• _EXERCISE DESCRIPTION_:
Restate each line word for word. Leave out every picture.

--- START DATASET CONTENT ---

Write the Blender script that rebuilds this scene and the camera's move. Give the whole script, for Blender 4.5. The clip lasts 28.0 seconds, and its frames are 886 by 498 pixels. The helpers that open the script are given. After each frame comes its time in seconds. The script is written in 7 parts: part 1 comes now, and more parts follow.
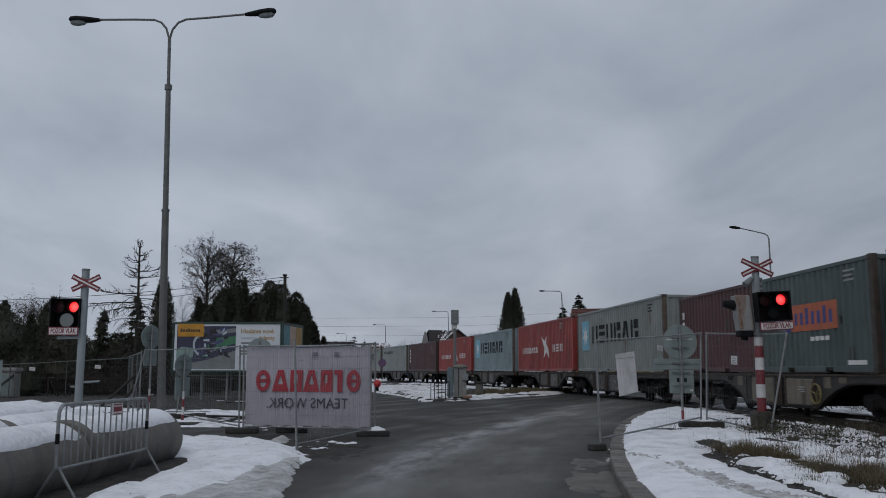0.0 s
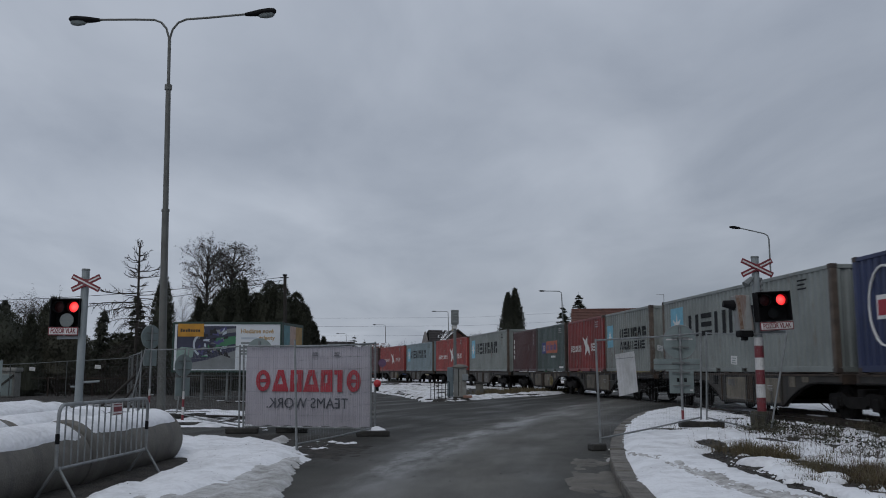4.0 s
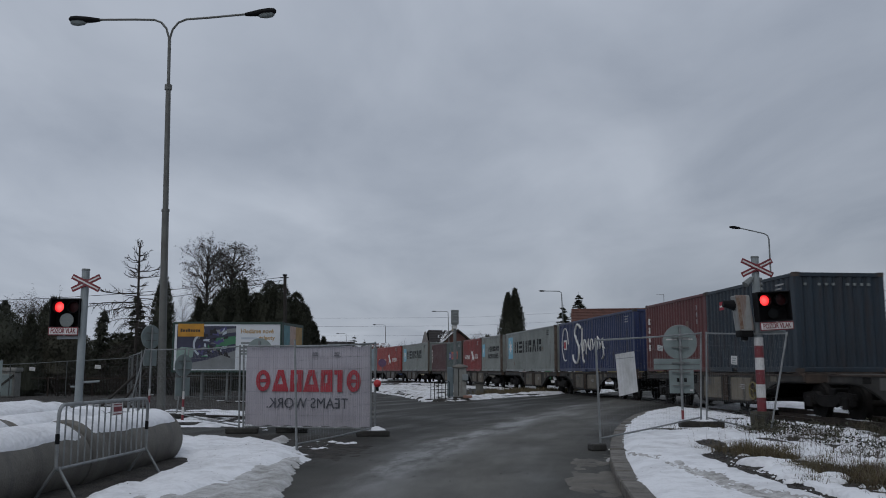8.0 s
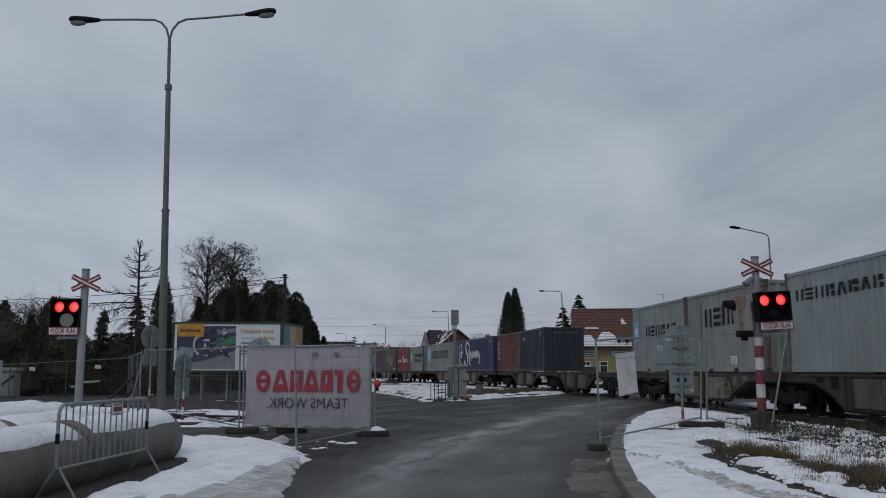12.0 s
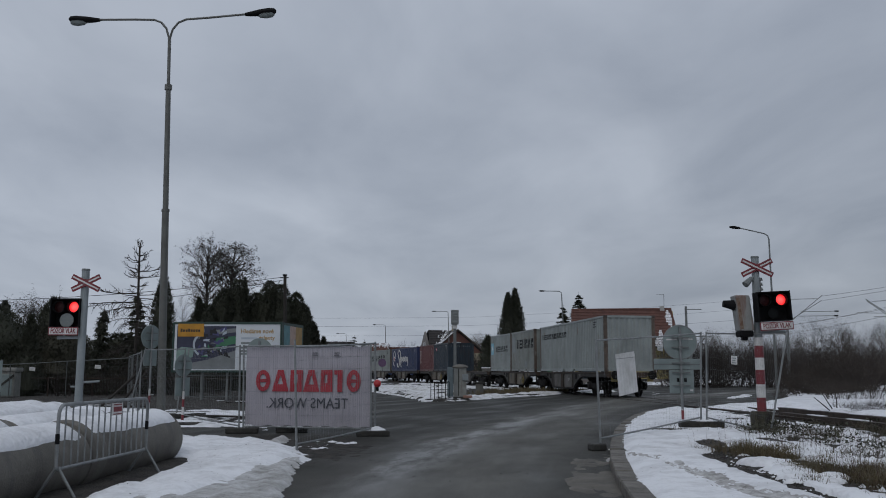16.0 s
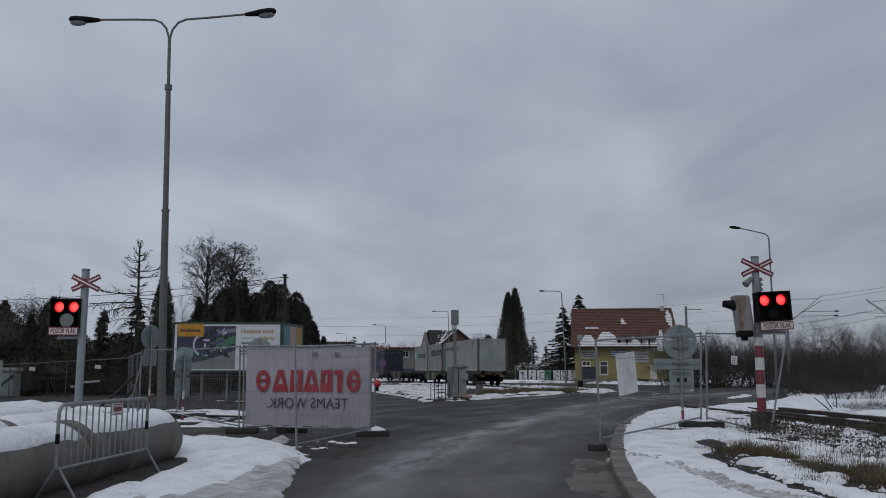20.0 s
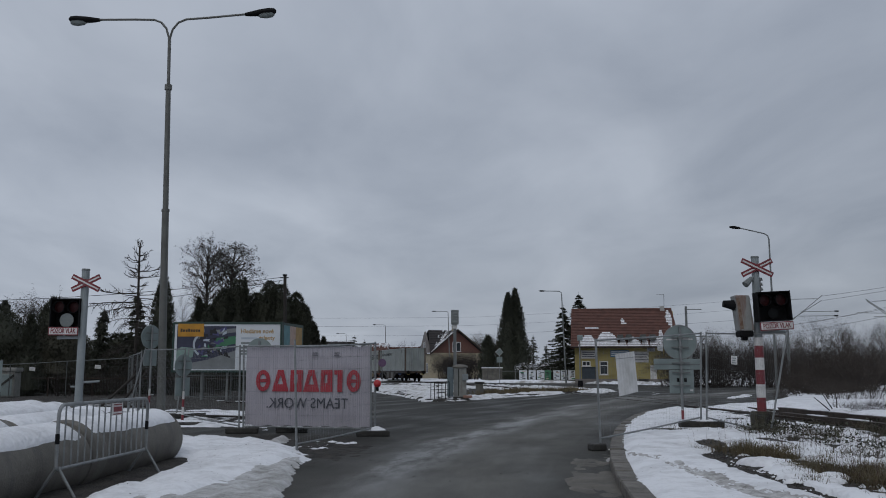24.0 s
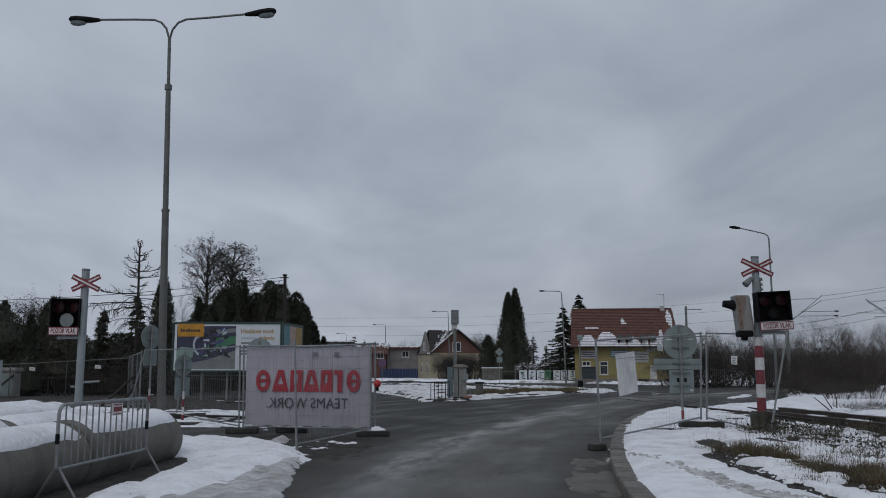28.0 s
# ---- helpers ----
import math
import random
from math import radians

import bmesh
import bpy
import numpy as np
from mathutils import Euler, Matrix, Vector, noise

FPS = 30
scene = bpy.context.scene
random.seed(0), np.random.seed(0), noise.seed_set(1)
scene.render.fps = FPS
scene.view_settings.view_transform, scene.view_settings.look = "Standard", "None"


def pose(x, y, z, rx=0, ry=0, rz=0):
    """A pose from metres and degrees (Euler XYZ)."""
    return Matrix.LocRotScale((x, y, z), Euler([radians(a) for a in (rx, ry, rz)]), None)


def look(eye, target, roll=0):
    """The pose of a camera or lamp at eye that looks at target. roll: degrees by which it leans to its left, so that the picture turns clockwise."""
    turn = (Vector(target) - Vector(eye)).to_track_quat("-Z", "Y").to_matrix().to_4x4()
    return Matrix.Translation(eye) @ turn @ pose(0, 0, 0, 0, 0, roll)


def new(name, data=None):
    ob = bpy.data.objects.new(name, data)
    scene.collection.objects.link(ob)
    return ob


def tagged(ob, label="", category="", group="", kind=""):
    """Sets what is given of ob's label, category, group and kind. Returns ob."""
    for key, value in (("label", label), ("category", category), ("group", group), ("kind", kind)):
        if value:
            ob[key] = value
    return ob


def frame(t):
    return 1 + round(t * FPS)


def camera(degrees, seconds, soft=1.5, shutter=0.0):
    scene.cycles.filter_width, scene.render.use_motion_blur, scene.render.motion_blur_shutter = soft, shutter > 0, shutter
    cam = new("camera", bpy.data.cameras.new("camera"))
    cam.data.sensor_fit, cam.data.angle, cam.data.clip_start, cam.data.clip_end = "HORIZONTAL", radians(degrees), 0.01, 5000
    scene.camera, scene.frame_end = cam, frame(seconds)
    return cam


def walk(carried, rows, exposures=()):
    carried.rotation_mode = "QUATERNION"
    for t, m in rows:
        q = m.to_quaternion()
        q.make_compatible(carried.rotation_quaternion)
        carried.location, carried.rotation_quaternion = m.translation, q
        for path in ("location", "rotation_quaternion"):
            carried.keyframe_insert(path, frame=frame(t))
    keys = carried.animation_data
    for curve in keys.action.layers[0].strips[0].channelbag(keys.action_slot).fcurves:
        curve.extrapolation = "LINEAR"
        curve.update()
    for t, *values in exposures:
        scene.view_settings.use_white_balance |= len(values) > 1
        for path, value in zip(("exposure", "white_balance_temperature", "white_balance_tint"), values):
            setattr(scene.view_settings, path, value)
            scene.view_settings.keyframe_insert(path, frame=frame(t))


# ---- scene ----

--- END DATASET CONTENT ---

• _WORKED SOLUTION_:
Write the Blender script that rebuilds this scene and the camera's move. Give the whole script, for Blender 4.5. The clip lasts 28.0 seconds, and its frames are 886 by 498 pixels. The helpers that open the script are given. After each frame comes its time in seconds. The script is written in 7 parts: part 1 comes now, and more parts follow.
0.0 s
4.0 s
8.0 s
12.0 s
16.0 s
20.0 s
24.0 s
28.0 s
# ---- helpers ----
import math
import random
from math import radians

import bmesh
import bpy
import numpy as np
from mathutils import Euler, Matrix, Vector, noise

FPS = 30
scene = bpy.context.scene
random.seed(0), np.random.seed(0), noise.seed_set(1)
scene.render.fps = FPS
scene.view_settings.view_transform, scene.view_settings.look = "Standard", "None"


def pose(x, y, z, rx=0, ry=0, rz=0):
    """A pose from metres and degrees (Euler XYZ)."""
    return Matrix.LocRotScale((x, y, z), Euler([radians(a) for a in (rx, ry, rz)]), None)


def look(eye, target, roll=0):
    """The pose of a camera or lamp at eye that looks at target. roll: degrees by which it leans to its left, so that the picture turns clockwise."""
    turn = (Vector(target) - Vector(eye)).to_track_quat("-Z", "Y").to_matrix().to_4x4()
    return Matrix.Translation(eye) @ turn @ pose(0, 0, 0, 0, 0, roll)


def new(name, data=None):
    ob = bpy.data.objects.new(name, data)
    scene.collection.objects.link(ob)
    return ob


def tagged(ob, label="", category="", group="", kind=""):
    """Sets what is given of ob's label, category, group and kind. Returns ob."""
    for key, value in (("label", label), ("category", category), ("group", group), ("kind", kind)):
        if value:
            ob[key] = value
    return ob


def frame(t):
    return 1 + round(t * FPS)


def camera(degrees, seconds, soft=1.5, shutter=0.0):
    scene.cycles.filter_width, scene.render.use_motion_blur, scene.render.motion_blur_shutter = soft, shutter > 0, shutter
    cam = new("camera", bpy.data.cameras.new("camera"))
    cam.data.sensor_fit, cam.data.angle, cam.data.clip_start, cam.data.clip_end = "HORIZONTAL", radians(degrees), 0.01, 5000
    scene.camera, scene.frame_end = cam, frame(seconds)
    return cam


def walk(carried, rows, exposures=()):
    carried.rotation_mode = "QUATERNION"
    for t, m in rows:
        q = m.to_quaternion()
        q.make_compatible(carried.rotation_quaternion)
        carried.location, carried.rotation_quaternion = m.translation, q
        for path in ("location", "rotation_quaternion"):
            carried.keyframe_insert(path, frame=frame(t))
    keys = carried.animation_data
    for curve in keys.action.layers[0].strips[0].channelbag(keys.action_slot).fcurves:
        curve.extrapolation = "LINEAR"
        curve.update()
    for t, *values in exposures:
        scene.view_settings.use_white_balance |= len(values) > 1
        for path, value in zip(("exposure", "white_balance_temperature", "white_balance_tint"), values):
            setattr(scene.view_settings, path, value)
            scene.view_settings.keyframe_insert(path, frame=frame(t))


# ---- scene ----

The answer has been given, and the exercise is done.